*Task instructions*
Starting at the first line of the listing below, retype each line up to and including the one that contains "self.starts.append((len(self.v), len(self.f)))". Leave pictures out.

*Stored data*
..............................

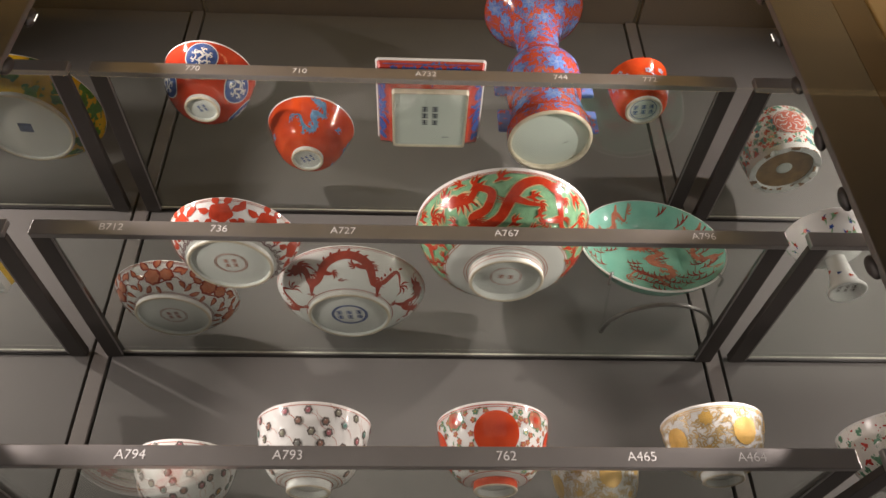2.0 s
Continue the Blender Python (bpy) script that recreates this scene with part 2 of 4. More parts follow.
class Paint:
    """Enamel laid thinly on a pot: strokes and filled shapes, drawn in metres through one of the pot's maps."""

    def __init__(self, off=0.0004):
        self.v, self.f, self.first_off, self.starts, self.count = [], [], off, [], 0

    def next_layer(self):
        """Each stroke lies a hair above the one before it."""
        self.count += 1
        self.off = self.first_off + 0.000012 * (self.count % 30)

    def begin(self):
        """What follows is a motif, and a part, of its own."""
        self.starts.append((len(self.v), len(self.f)))

    def strip(self, f, line, widths):
        self.next_layer()
        n = len(line)
        rows = []
        for i, q in enumerate(line):
            d = line[min(i + 1, n - 1)] - line[max(i - 1, 0)]
            side = Vector((-d.y, d.x, 0)).normalized() * (np.interp(i / (n - 1), np.linspace(0, 1, len(widths)), widths) / 2)
            cols = 3 if max(widths) < 0.008 else 5
            rows.append(len(self.v))
            for k in range(cols):
                p = q + side * (2 * k / (cols - 1) - 1)
                self.v.append(f(p.x, p.y, self.off))
        for a, b in zip(rows, rows[1:]):
            for k in range(cols - 1):
                self.f.append((a + k, a + k + 1, b + k + 1, b + k))

    def stroke(self, f, pts, *widths, per=6):
        self.strip(f, curve_through(pts, per), widths if len(widths) > 1 else (widths[0], widths[0]))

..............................

*Answer to the problem*
2.0 s
Continue the Blender Python (bpy) script that recreates this scene with part 2 of 4. More parts follow.
class Paint:
    """Enamel laid thinly on a pot: strokes and filled shapes, drawn in metres through one of the pot's maps."""

    def __init__(self, off=0.0004):
        self.v, self.f, self.first_off, self.starts, self.count = [], [], off, [], 0

    def next_layer(self):
        """Each stroke lies a hair above the one before it."""
        self.count += 1
        self.off = self.first_off + 0.000012 * (self.count % 30)

    def begin(self):
        """What follows is a motif, and a part, of its own."""
        self.starts.append((len(self.v), len(self.f)))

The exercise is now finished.